Yes, we might ultimately agree on many of the solutions. I think my key disagreement is that I believe the current #BLM movement and focus on identity is making the problem worse, not better (and reparations would just add more fuel to that fire). It's dividing people on the basis of their tribal affiliations and sending poor and working-class whites -- who would be natural allies of poor and working-class blacks if the problem were packaged economically rather than racially -- further and further to the right, as membership in white identity groups continues to grow as an echo of the growing membership in black identity groups on the left. You can't get one without the other. It just doesn't work that way.

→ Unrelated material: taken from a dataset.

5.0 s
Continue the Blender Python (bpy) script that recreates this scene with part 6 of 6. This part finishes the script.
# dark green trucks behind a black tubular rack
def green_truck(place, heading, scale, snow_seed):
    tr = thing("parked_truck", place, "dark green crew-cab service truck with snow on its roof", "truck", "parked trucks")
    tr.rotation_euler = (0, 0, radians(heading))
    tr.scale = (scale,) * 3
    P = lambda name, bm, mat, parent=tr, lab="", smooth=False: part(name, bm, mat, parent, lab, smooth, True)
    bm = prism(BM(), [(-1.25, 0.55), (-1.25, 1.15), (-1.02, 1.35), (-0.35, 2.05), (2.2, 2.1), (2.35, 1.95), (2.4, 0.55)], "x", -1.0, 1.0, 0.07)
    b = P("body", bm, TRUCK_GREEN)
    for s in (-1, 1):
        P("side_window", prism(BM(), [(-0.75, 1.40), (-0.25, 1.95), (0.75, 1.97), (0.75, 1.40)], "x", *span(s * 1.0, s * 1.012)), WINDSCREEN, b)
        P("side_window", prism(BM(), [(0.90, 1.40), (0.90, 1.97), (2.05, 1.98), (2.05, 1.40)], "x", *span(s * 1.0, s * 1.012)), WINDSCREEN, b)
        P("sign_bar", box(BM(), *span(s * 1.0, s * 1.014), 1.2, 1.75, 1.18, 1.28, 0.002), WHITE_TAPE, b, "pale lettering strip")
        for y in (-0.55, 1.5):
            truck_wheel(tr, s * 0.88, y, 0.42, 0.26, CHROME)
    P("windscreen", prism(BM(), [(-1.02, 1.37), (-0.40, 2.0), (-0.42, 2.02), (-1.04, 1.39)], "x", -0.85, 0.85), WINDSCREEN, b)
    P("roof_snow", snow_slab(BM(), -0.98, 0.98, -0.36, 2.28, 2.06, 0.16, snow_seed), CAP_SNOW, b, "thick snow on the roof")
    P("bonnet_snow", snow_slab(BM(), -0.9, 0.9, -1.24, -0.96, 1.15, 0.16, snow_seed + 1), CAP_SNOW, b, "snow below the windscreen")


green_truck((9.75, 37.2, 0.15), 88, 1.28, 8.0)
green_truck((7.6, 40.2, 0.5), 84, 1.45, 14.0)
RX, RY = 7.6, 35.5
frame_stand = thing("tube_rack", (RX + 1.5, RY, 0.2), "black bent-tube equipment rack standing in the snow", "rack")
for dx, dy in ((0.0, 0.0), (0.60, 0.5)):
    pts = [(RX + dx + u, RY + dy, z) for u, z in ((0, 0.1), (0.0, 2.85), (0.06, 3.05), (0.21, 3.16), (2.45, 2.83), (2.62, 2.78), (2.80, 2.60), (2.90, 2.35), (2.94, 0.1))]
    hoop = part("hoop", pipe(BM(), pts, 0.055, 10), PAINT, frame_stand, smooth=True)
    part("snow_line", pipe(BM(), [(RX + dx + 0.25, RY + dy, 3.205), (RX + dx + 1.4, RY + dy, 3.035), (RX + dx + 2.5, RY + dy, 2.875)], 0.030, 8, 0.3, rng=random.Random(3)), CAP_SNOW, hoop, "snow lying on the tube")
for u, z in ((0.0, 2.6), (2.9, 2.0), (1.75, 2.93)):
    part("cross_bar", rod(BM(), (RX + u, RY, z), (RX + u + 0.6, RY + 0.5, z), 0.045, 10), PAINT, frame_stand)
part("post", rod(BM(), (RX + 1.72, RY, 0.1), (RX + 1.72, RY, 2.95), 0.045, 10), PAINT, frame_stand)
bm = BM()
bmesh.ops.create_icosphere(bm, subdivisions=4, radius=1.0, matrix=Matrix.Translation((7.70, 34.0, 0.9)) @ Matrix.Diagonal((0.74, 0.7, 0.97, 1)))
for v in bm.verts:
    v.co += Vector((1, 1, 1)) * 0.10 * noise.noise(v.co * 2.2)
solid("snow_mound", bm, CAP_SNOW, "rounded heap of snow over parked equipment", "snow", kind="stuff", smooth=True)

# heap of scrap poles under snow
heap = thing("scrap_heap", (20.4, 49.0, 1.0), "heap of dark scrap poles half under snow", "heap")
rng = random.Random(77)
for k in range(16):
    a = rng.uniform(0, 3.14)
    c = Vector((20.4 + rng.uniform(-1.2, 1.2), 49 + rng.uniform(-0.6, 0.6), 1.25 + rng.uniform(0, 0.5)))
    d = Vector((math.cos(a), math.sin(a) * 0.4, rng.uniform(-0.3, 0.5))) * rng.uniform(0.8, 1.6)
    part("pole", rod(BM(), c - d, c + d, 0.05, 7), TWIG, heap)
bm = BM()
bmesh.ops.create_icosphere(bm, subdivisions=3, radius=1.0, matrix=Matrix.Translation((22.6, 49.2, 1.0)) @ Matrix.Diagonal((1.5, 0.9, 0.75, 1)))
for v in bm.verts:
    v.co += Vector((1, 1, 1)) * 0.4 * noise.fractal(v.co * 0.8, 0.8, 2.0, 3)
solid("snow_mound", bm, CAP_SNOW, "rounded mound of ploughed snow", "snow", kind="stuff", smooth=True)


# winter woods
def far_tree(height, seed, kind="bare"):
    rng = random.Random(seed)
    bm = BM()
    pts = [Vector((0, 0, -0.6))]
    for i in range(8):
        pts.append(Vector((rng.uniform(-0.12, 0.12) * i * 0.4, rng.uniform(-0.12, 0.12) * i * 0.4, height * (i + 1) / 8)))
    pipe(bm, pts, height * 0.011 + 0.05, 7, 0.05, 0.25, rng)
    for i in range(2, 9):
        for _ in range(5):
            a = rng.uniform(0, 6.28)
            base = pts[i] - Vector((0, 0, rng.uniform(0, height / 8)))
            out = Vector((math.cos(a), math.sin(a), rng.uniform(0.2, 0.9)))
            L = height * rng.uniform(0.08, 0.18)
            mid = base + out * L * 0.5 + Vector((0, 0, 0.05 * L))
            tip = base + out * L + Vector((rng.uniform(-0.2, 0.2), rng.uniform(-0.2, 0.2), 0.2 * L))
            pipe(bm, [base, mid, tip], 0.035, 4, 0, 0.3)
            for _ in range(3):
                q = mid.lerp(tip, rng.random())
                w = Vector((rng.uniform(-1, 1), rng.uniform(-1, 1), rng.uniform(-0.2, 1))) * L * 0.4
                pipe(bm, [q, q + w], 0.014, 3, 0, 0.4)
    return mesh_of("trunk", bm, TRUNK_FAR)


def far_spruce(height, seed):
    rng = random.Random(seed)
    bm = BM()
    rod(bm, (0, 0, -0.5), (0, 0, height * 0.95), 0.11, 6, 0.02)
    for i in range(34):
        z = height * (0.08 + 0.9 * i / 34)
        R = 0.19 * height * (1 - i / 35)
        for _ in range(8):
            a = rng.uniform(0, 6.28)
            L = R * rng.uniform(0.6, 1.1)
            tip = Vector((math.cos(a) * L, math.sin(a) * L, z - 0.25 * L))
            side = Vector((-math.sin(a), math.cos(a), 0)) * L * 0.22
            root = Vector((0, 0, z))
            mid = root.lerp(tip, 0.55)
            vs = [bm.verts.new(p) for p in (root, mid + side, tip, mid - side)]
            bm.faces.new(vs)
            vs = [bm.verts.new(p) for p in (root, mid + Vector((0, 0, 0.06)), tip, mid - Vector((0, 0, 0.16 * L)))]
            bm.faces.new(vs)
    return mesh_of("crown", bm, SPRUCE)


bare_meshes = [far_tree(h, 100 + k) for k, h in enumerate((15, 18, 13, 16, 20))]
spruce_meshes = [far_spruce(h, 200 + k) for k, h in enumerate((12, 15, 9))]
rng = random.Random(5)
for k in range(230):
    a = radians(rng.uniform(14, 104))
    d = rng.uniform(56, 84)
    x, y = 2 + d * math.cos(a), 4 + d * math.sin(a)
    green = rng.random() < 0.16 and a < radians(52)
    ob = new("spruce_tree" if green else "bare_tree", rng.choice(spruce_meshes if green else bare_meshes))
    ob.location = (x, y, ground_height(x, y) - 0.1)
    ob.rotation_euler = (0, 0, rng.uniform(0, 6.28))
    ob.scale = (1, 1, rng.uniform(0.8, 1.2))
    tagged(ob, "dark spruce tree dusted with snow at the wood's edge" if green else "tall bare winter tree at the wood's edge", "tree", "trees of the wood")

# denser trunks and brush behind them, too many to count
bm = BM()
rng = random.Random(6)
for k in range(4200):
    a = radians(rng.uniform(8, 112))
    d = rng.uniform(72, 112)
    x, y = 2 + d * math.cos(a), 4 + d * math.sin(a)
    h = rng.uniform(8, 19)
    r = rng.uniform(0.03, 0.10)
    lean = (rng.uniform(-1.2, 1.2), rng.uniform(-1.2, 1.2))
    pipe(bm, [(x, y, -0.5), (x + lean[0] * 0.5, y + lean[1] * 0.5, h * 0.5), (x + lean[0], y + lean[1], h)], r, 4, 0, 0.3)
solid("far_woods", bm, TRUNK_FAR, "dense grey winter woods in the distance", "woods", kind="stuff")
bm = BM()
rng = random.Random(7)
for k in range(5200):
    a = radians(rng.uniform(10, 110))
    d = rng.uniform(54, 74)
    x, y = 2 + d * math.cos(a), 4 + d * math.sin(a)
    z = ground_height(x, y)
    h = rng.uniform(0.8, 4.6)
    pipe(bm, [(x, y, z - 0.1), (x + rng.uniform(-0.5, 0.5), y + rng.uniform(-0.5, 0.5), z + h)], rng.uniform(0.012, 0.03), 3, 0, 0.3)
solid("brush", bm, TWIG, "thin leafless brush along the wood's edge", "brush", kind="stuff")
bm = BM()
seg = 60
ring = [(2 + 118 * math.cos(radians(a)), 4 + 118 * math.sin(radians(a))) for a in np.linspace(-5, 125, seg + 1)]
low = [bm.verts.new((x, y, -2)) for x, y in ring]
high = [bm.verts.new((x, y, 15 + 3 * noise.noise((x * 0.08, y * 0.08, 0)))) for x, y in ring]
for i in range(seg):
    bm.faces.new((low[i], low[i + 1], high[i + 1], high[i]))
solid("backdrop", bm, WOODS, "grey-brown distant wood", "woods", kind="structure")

Our two political parties have every interest in polarizing the electorate this way, because the greatest danger to the status quo is a cross-racial alliance of the poor and working classes against establishment elites and large corporations that currently dominate our economy and do everything they can to preserve their class privileges while economic inequality continues to worsen. The left elites running newly "woke" corporations are perfectly happy to offer token gestures of support to #BLM (meaningless statements, a few "diversity" hires, a few more faces "of color" on the corporate brochure, some tax-deductible charitable contributions to local communities, etc.) if it means more public goodwill, more sales and the ultimate preservation of the status quo. Republican elites, meanwhile, will be just as happy to cater to white identity politics and stoke the flames of a culture war if it means that they can ignore the economic needs of the growing millions upon millions of poor white people, especially rural whites, suffering from the opioid epidemic, losing job opportunities and otherwise being left out of our increasingly high-tech, high-skill knowledge economy. And the more the left caters to minorities while the right caters to whites, the less chances there are of these groups seeing their common interests. If you divide people on the basis of race, they'll never be able to unite on the basis of class. By contrast, the kinds of real economic reforms I'm proposing would benefit ALL poor and working-class people (though black people in particular, because they're disproportionately poor) without creating the kind of blowback that results in us running in place year after year and decade after decade, even as the wealth gap between whites and blacks hasn't improved much since the 1950s.
Take my suggestion about reformulating affirmative action to focus on class, i.e., income + assets, rather than on race. I went to Yale undergrad and to Harvard for law school, and virtually EVERY SINGLE black person at these institutions was what you'd called privileged. I have no idea who did or didn't benefit from affirmative action, of course, but to take a typical case of what I saw there, one of my roommates was Nigerian; his parents were both diplomats working for the U.N.; he was brought up in London and attended an elite British boarding school (nothing against him personally, as he's a great person with whom I'm very close friends to the present day, but I'm just using him as an example). Other black people I knew at Yale and Harvard were similar in their origins. They were also children of high-achieving West Africans parents or children of Caribbean immigrants who lived in exclusive neighborhoods in Florida or children of professors, etc. The only black guy I knew at Yale who was from a more modest background was still a solidly middle class guy from a decent town in New Jersey and who'd been admitted to Yale to play on their football team. So if these are the kinds of people who benefited from race-based affirmative action, the needle wasn't being moved at all as far as helping actually needy people get into great universities. And, in the meantime, because everyone knows affirmative action is currently race-based, it's not only a controversial policy that makes poor whites feel justly aggrieved, but it also creates a racial stigma because everyone suspects that if you're at Yale and black, you don't really "deserve" to be there.
This would all work very differently if affirmative action were to be based on actual economic need. Then you would stir the pot on wealth inequality a lot more than you currently do without creating that same stigma because, unlike some wealthy, privileged British-Nigerian boarding school kid who doesn't need or deserve any extra leg up in life, poor kids given that leg up needn't feel ashamed of what's been given to them because when their rich roommate says to them, "Oh, you only got in because of affirmative action," their ready comeback is, "Yeah, and you only got in because you started getting affirmative action from the moment you were born with that silver spoon in your mouth."
Anyway, sorry to go on for awhile, but my basic point is that our current race-based politics are not progressive politics moving us in the right direction, but rather, regressive tribalism entrenching divisions and inequalities and taking us further and further from the goal. Things might get better in the long run, but my suspicion is that before they get better, they'll get a whole lot worse. The racial balkanization that began in this country roughly in the 1990s and that has been brought to a boiling point today and led directly to the election of Trump will keep growing and keep leaving more casualties in its wake until there's either another civil war or some other series of huge blow-ups leading, eventually, to a mass movement of Americans against the racial tribalists on the left and right seeking to divide us from one another.